[PROBLEM REQUIREMENTS]: Quote every line of the data below as it stands, omitting pictures.

-- start SUPPLIED INFORMATION --

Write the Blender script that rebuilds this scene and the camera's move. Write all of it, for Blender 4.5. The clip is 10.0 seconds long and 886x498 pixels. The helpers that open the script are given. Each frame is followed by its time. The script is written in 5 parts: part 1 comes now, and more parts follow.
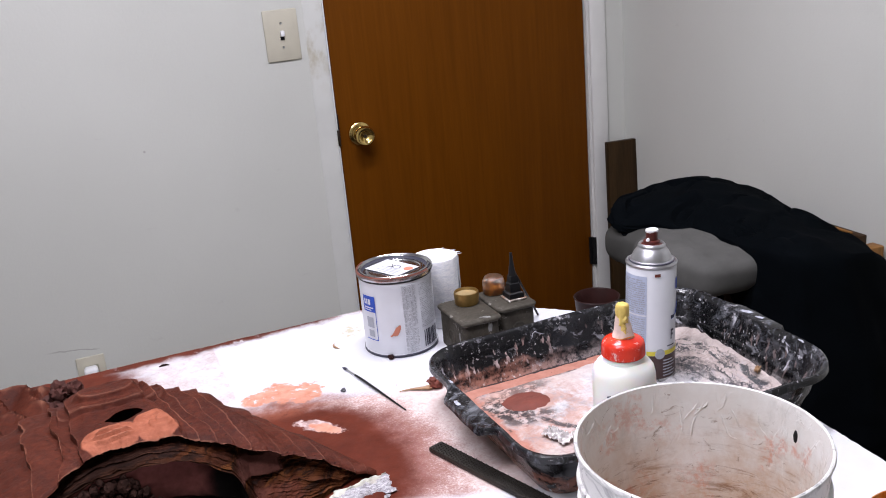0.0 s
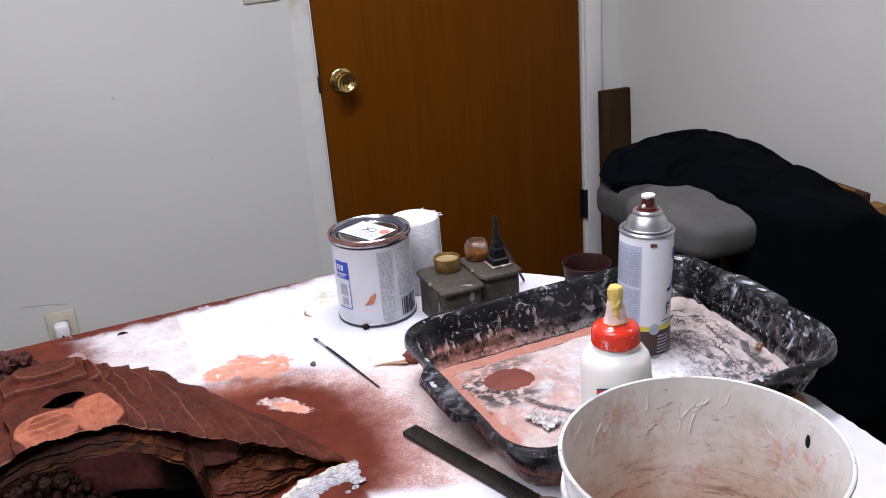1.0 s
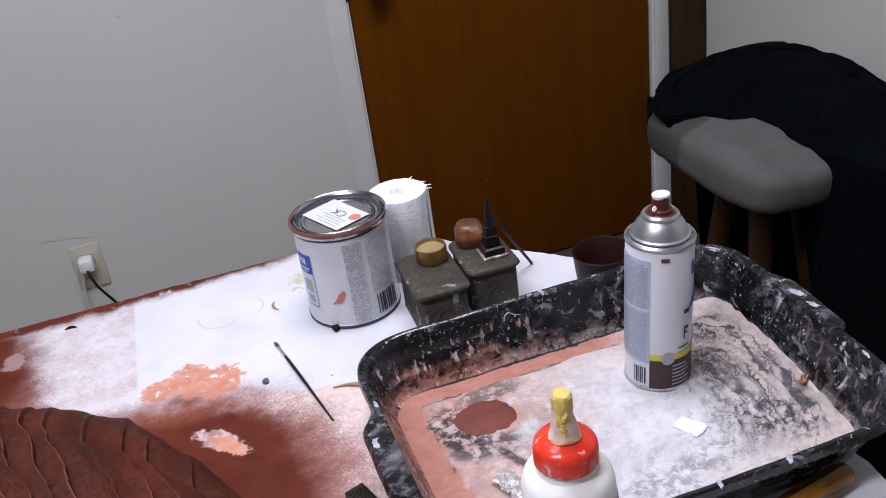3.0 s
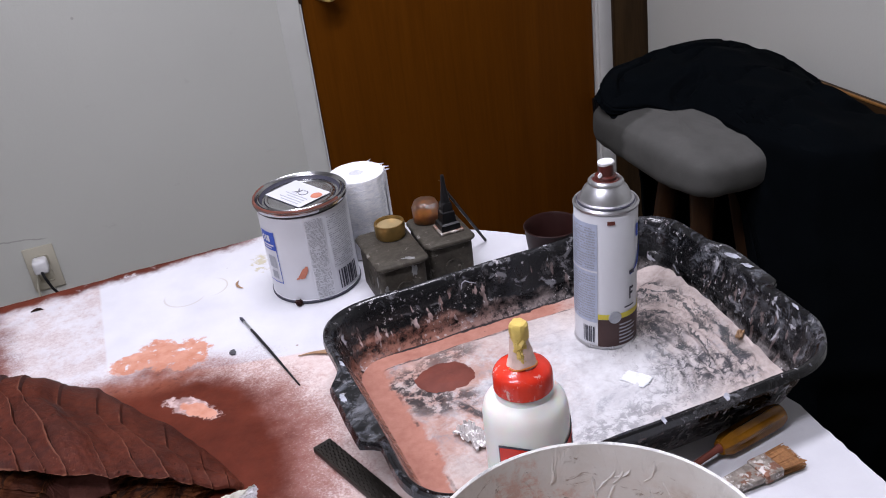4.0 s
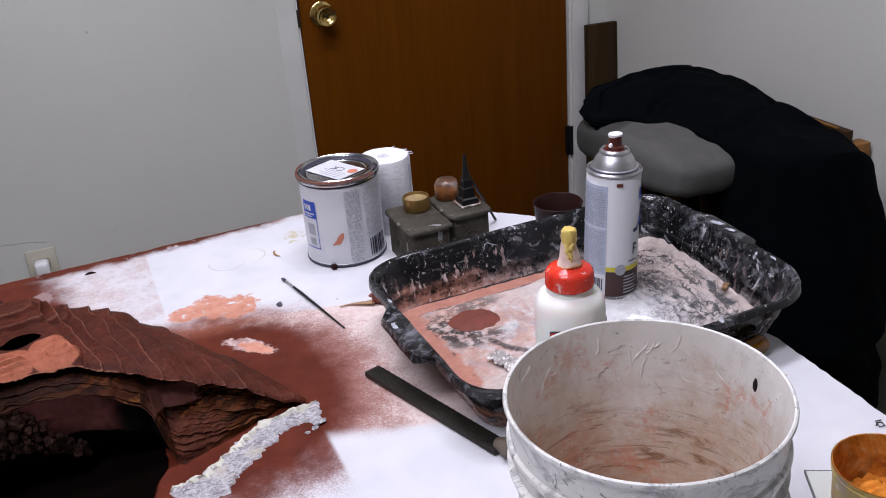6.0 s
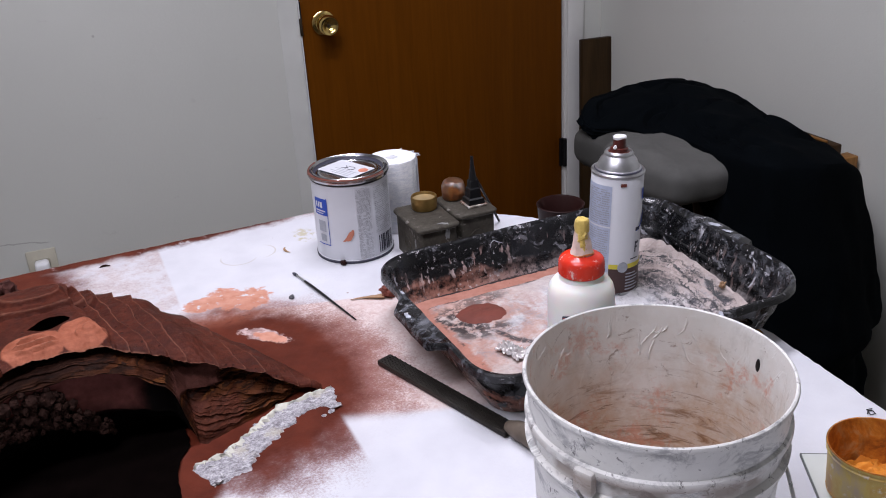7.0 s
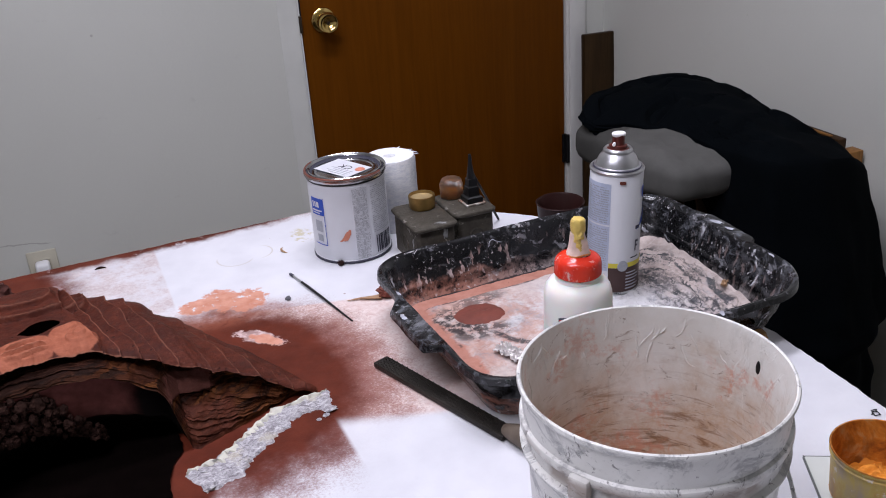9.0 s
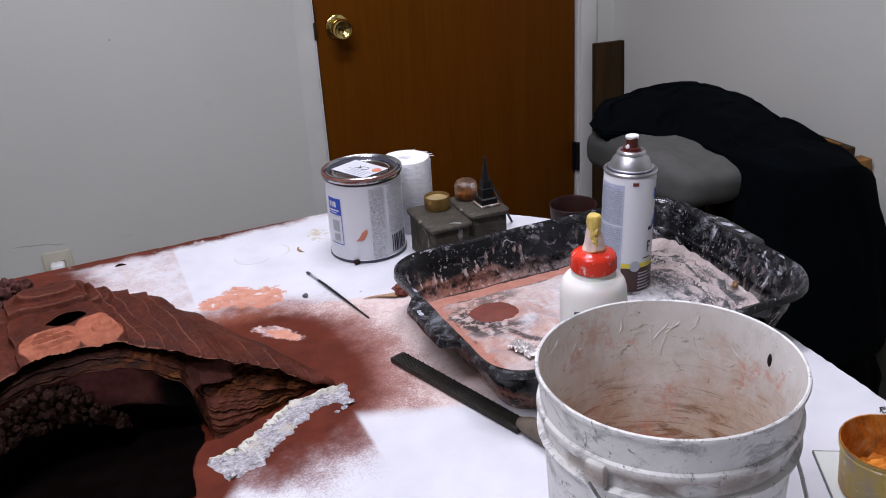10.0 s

-- end SUPPLIED INFORMATION --

[FINAL RESULT]:
Write the Blender script that rebuilds this scene and the camera's move. Write all of it, for Blender 4.5. The clip is 10.0 seconds long and 886x498 pixels. The helpers that open the script are given. Each frame is followed by its time. The script is written in 5 parts: part 1 comes now, and more parts follow.
0.0 s
1.0 s
3.0 s
4.0 s
6.0 s
7.0 s
9.0 s
10.0 s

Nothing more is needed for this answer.